I must miss something, the strcmp man page says:

"The comparison is done using unsigned characters."

But it's not for this that I wrote this message. Has anybody considered
using transparent unions?

They've been heavily used by userland networking code to pass pointer to
sockets, and they work reasonably well in that context IMHO.

So a very wild idea might to make string handling functions accept
transparent union of "char *" and "unsigned char *".

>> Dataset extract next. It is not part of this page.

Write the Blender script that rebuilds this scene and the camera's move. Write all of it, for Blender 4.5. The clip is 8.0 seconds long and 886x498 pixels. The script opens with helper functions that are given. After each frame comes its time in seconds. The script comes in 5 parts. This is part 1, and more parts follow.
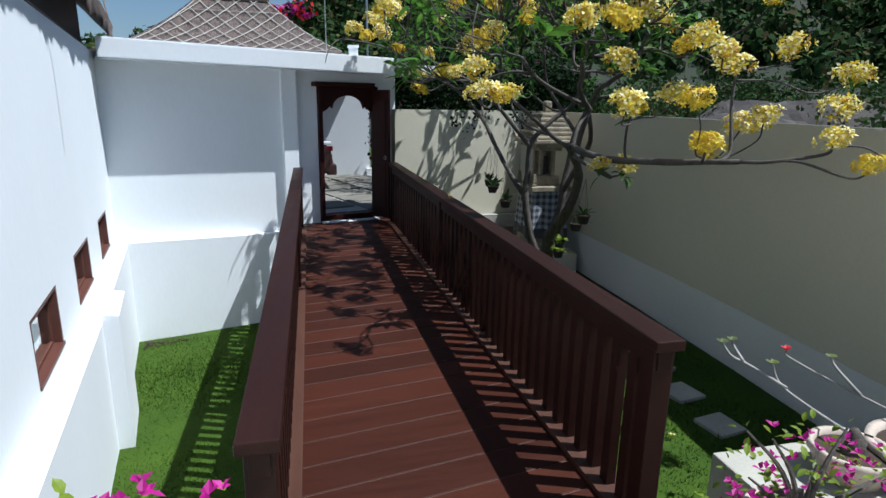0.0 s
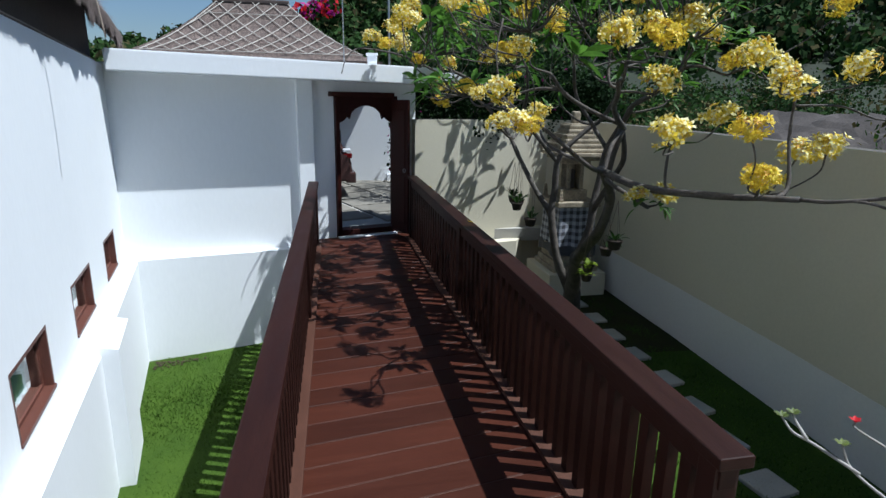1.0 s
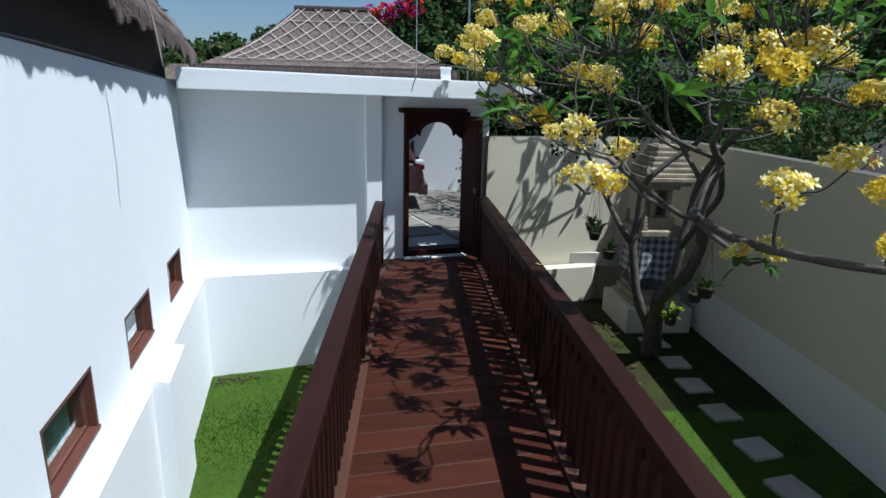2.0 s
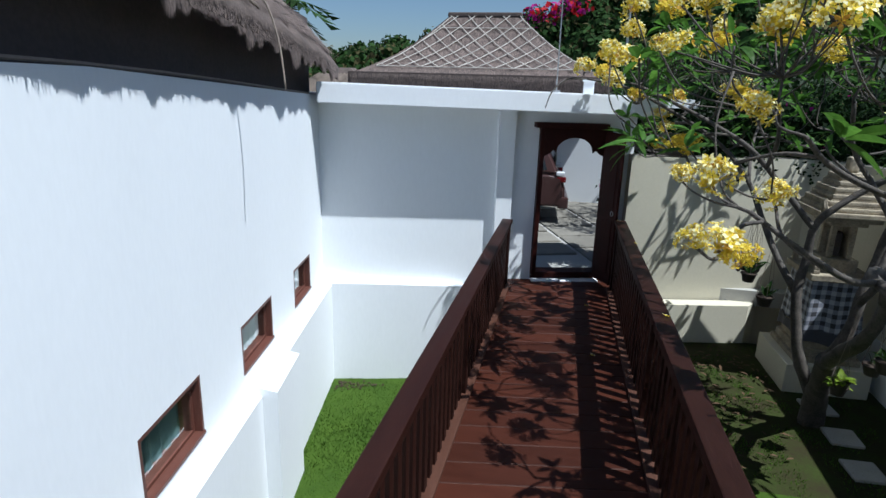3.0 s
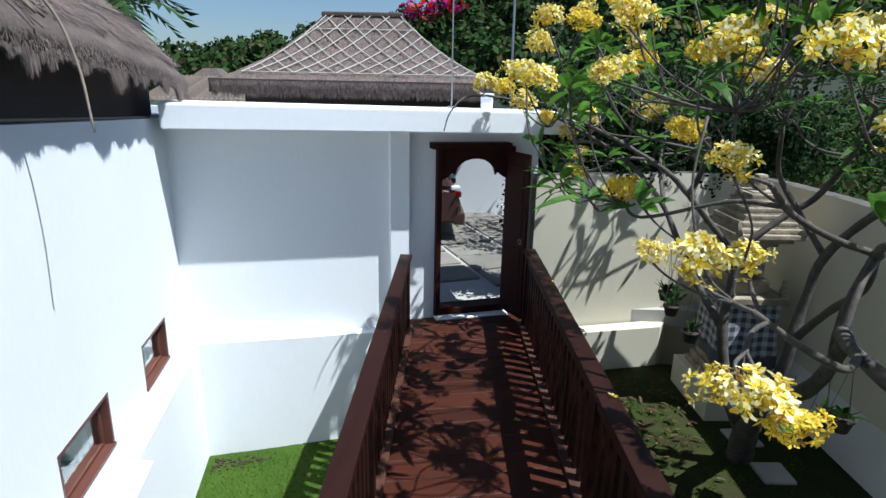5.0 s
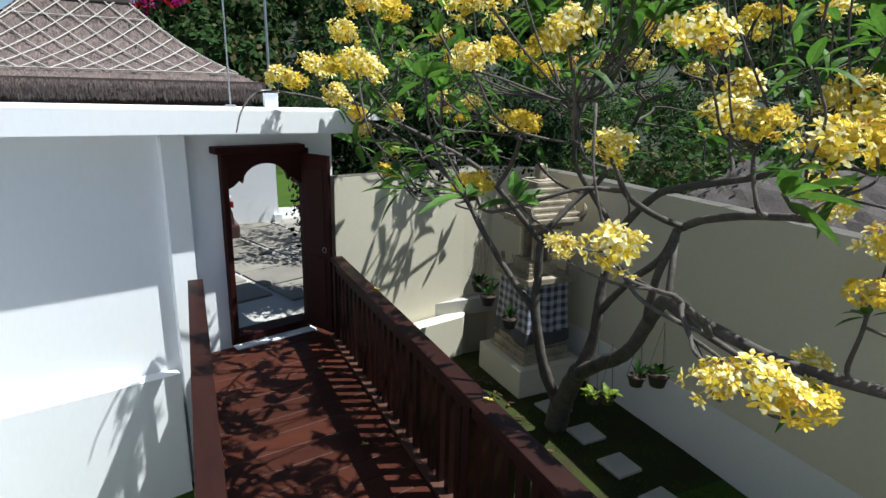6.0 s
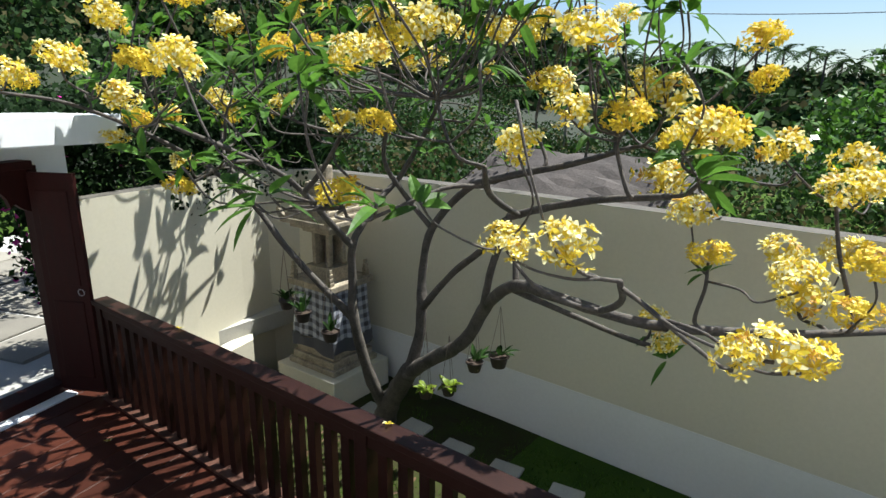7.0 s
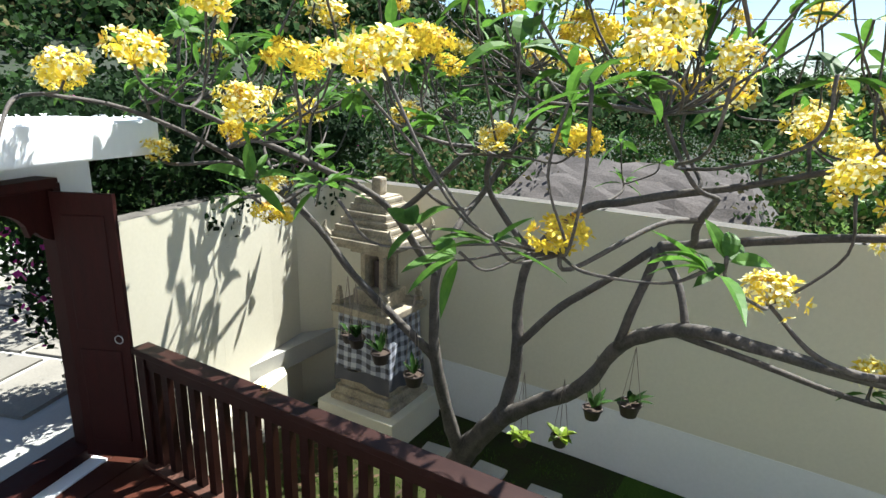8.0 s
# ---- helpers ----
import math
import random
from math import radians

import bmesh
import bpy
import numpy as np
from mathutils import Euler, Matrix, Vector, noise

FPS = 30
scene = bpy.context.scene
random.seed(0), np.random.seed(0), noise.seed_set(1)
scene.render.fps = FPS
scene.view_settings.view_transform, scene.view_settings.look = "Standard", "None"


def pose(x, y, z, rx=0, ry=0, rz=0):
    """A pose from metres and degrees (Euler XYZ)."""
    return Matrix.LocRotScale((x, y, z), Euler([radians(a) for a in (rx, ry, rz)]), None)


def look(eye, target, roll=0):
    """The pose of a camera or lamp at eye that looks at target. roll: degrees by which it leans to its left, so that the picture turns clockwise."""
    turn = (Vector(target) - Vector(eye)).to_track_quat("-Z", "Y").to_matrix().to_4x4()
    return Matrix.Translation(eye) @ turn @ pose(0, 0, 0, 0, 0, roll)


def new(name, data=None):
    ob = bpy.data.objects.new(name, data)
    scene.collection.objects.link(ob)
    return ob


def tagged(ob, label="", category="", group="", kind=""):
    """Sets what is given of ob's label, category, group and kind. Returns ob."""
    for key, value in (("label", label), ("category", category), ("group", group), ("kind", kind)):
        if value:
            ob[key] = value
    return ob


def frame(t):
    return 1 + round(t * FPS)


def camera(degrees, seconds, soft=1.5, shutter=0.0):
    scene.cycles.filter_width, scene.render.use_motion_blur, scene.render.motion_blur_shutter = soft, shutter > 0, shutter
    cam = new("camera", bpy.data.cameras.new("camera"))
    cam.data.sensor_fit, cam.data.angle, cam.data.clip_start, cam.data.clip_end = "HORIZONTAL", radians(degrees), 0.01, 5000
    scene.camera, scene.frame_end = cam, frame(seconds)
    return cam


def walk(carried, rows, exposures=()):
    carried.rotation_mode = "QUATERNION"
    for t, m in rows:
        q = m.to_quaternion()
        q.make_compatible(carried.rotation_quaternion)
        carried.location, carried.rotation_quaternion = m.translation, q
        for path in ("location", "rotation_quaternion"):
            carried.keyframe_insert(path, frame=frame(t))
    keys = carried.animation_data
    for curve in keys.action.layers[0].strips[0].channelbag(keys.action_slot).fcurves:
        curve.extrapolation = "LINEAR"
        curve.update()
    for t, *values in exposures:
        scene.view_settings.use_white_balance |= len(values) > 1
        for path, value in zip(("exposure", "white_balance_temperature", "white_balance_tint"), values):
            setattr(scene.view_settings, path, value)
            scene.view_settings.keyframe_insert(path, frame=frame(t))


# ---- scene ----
cam = camera(74.6, 8.0)
PATH = [
    (0, (2.384, 2.033, 1.951), (2.816, 3.922, 1.457), 1.1),
    (0.5, (2.447, 2.27, 1.99), (2.862, 4.161, 1.489), 1.0),
    (1, (2.514, 2.513, 2.166), (2.869, 4.415, 1.657), 1.1),
    (1.5, (2.589, 2.765, 2.327), (2.847, 4.679, 1.806), 1.3),
    (1.7, (2.615, 2.914, 2.374), (2.823, 4.833, 1.852), 1.3),
    (2.8, (2.95, 3.32, 2.594), (2.634, 5.22, 2.054), 1.8),
    (3, (2.99, 3.477, 2.634), (2.578, 5.358, 2.093), 1.7),
    (3.5, (3.022, 3.77, 2.799), (2.454, 5.606, 2.247), 1.7),
    (4, (2.977, 4.044, 2.883), (2.372, 5.867, 2.326), 1.7),
    (4.5, (2.889, 4.304, 2.902), (2.465, 6.178, 2.346), 1.6),
    (4.7, (2.851, 4.423, 2.891), (2.58, 6.327, 2.341), 1.5),
    (5.8, (2.319, 4.996, 2.806), (2.918, 6.83, 2.279), 1.0),
    (6, (2.224, 5.113, 2.789), (3.003, 6.88, 2.268), 1.3),
    (6.5, (1.955, 5.422, 2.782), (3.258, 6.85, 2.27), 0.7),
    (7, (1.684, 5.878, 2.777), (3.206, 7.07, 2.263), 0.6),
    (7.5, (1.58, 6.526, 2.767), (3.154, 7.647, 2.251), 1.0),
    (8, (1.539, 7.389, 2.822), (3.169, 8.425, 2.301), 1.5),
]
EXPOSURES = [(0.0, 0.45, 5700, 6), (3.0, 0.40, 5650, 6), (3.5, 0.45, 5650, 6), (4.0, 0.54, 5680, 6), (4.5, 0.60, 5700, 6), (6.0, 0.82, 6050, 6), (6.5, 0.85, 6300, 6), (7.0, 1.2, 6300, 6), (7.5, 1.48, 6250, 6), (8.0, 1.72, 6200, 6)]
walk(cam, [(t, look(eye, target, roll)) for t, eye, target, roll in PATH], EXPOSURES)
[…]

I've not even tried to write any code in this direction, so it's very
likely that this idea won't fly, and it clearly does not solve all
problems. It also probably needs a lot of surgery to avoid clashing with
GCC builtins and unfortunately lose some optimizations.

Gabriel

>
> It's been some time since I last tried it, but at least from memory,
> it really was mostly the standard C string functions that caused
> almost all problems. Your *own* functions you can just make sure the
> signedness is right, but it's really really annoying when you try to
> be careful about the byte signs, and the compiler starts complaining
> just because you want to use the bog-standard 'strlen()' function.
>
> And no, something like 'ustrlen()' with a hidden cast is just noise
> for a warning that really shouldn't exist.
>
> So some way to say 'this function really doesn't care about the sign
> of this pointer' (and having the compiler know that for the string
> functions it already knows about anyway) would probably make almost
> all problems with -Wsign-warning go away.
>
> Put another way: 'char *' is so fundamental and inherent in C, that
> you can't just warn when people use it in contexts where sign really
> doesn't matter.
>
> Linus